The Quick Guide for Using DKI (Dynamic Keyword Insertion)

First of all, what is Dynamic Keyword Insertion (DKI)?

DKI is actually a kind of tag we can use in text-ads to replace a part of the text with the keyword that triggered the ad. For example:
In a certain ad group we have keywords like computers, laptops and PCs. So we’ll use the word “Computers” as a default value as shown below:

DKI behind the scenes

The cool thing is when a user will search for “Laptops”, AdWords will replace the default word “Computers” with it:
Ad example - DKI in action

So how it’s done?

We write the dynamic keyword this way: {Keyword:Computers}. this word is actually the default value that will be displayed in case that the keyword triggered the ad exceeds  the character limit (example: Dell G50-80 Touch, which couldn’t get in with the rest of the headline limited to 25 characters). That being said, sometimes Google will still allow us to exceed our character limit by up to 5 characters in order to show the dynamic value. In addition, Google won’t count {keyword:} as a part of the ad so it won’t “cost” us any characters.

Things to Remember

Before you go live with DKI, it’s important to pay attention to some things that can harm your creative or even cause a trademark violation:

  • Make sure that every one of your keywords within the ad group can interchangeably fit in the sentence . I’ll rather move the keyword “Buy Computer” to another ad group so my ad won’t be : “Cheap & Good Buy Computer”, which makes no sense.
  • Using your competitor’s names as keywords usually works just fine and gets good results in your PPC campaigns, but when triggering your dynamic ad, it might cause you to break AdWords’s policy or even violate your competitor’s trademark, and believe me – you don’t want that.

Capitalization with DKI

There are 6 ways you can write the tag so it’ll change the the way your keyword is displayed (upper or lower case). It all depends on the way you write the tag:

  1. {keyword:cheap computer} – All the letters will be displayed as lowercase (cheap computer)
  2. {Keyword:cheap computer} – the first letter of the first keyword will be capitalized and the rest will be displayed as lowercase (Cheap computer)
  3. {KeyWord:cheap computer} Every first letter in every word will be capitalised (Cheap Computer)
  4. {KEYword:cheap computer} – All the letters of the first word will be capitalized and the rest will be displayed as lowercase (CHEAP computer)
  5. {KEYWord:cheap computer} – The first word will be fully capitalized and the first letter of the rest of the words will be uppercase as well (CHEAP Computer)
  6. {KEYWORD:cheap computer} – All the letters in the keyword will be capitalized (CHEAP COMPUTER)

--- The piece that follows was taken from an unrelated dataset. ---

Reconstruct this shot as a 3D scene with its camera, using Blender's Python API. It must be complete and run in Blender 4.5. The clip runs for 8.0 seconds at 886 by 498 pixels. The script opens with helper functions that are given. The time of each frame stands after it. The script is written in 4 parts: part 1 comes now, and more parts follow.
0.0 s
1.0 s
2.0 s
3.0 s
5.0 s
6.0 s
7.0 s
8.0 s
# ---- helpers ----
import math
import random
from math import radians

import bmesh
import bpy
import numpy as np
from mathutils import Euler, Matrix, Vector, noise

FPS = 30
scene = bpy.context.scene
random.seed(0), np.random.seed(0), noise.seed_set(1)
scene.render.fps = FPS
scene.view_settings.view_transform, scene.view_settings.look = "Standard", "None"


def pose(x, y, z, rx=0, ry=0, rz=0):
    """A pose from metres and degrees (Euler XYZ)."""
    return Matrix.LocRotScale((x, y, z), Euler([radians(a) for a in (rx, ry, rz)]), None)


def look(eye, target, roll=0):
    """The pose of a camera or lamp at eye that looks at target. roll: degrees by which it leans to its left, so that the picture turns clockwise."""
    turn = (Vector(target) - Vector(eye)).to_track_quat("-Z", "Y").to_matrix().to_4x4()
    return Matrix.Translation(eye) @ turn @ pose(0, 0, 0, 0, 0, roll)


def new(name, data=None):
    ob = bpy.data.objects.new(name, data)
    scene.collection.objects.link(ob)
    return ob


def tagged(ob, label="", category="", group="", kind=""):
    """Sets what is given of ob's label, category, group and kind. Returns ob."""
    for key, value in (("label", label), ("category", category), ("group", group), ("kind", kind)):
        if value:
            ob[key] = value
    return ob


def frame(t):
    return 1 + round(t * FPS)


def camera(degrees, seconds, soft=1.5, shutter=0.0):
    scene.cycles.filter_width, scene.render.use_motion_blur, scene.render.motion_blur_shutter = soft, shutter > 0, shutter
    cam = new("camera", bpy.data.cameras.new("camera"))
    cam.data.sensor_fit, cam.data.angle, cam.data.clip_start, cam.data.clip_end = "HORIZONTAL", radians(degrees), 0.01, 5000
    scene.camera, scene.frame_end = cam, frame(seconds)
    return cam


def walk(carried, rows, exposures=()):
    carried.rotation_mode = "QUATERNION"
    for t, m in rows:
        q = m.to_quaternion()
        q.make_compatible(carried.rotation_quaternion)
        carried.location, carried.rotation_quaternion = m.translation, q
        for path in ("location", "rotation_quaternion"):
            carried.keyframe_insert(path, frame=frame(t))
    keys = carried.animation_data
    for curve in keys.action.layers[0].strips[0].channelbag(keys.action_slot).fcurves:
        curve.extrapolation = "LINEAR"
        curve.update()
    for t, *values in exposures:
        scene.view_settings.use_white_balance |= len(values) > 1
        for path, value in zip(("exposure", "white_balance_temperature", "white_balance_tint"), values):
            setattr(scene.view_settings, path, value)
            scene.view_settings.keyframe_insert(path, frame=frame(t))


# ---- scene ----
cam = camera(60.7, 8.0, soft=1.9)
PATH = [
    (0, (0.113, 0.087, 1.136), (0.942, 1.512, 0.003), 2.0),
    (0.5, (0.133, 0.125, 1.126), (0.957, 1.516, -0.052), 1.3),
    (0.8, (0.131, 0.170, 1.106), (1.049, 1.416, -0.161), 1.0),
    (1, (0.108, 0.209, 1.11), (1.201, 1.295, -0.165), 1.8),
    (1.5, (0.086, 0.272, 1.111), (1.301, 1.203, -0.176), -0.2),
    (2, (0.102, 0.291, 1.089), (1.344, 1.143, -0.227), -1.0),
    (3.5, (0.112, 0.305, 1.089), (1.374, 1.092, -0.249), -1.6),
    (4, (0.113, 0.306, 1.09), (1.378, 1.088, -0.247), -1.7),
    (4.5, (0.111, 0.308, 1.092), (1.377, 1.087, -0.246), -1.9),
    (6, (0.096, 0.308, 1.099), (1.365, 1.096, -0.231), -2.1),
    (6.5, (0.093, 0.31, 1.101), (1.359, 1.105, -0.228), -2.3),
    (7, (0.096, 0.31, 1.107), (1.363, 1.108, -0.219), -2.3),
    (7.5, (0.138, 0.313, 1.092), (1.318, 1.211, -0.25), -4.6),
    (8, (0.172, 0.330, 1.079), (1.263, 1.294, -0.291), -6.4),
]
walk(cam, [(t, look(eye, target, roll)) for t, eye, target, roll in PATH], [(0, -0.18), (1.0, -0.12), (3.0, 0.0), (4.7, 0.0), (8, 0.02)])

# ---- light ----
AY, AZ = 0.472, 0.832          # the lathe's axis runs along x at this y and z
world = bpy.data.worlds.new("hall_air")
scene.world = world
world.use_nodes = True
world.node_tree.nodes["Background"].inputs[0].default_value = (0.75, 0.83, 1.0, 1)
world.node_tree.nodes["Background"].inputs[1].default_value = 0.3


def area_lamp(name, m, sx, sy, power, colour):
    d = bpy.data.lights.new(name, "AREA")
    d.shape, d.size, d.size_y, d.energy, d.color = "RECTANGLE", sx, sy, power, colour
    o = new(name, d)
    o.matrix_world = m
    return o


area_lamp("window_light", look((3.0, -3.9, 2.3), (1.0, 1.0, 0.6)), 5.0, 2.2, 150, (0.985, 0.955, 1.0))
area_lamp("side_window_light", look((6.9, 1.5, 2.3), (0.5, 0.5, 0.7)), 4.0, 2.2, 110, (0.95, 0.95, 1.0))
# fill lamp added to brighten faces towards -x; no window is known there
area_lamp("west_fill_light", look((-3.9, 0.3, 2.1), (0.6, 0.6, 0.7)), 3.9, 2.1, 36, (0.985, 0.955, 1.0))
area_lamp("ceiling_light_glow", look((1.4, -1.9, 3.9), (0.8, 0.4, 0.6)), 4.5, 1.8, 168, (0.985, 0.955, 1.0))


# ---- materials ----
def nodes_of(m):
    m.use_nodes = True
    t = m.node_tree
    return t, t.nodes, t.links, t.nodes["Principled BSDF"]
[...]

What isn’t every one doing?

  • Almost everybody uses DKI in the headline, but most of the advertisers don’t use it at all in the description lines, this is your chance to stand out.
  • You can also use DKI in the display URL, but make sure it contains only one word since the display URL can’t have spaces.
  • Singular vs. plural versions of the keywords. sometimes users will search for “Computer” but if your ad talks about variety, it won’t work. So you can use {Keyword:Computer} and add the letter “s” after the closing tag ({Keyword:Computer}s). Just make sure you don’t have any plural versions in your ad group so that the “s” won’t be doubled.

If something wasn’t clear or if you have any questions, feel free to ask anything in the comments below, I promise to do my best to answer!

By Roy Danino

PPC Team Leader at a leading financial company, and author at PPCNinja Blog.


  1. One thing that I learned the hard way is that you shouldn’t use DKI with broad match KW. Since Google may show your ads for variations of the KW you didn’t intend to show for. Combining this with a dynamic headline may lead the user to think your ad is about a whole different thing than what it actually is.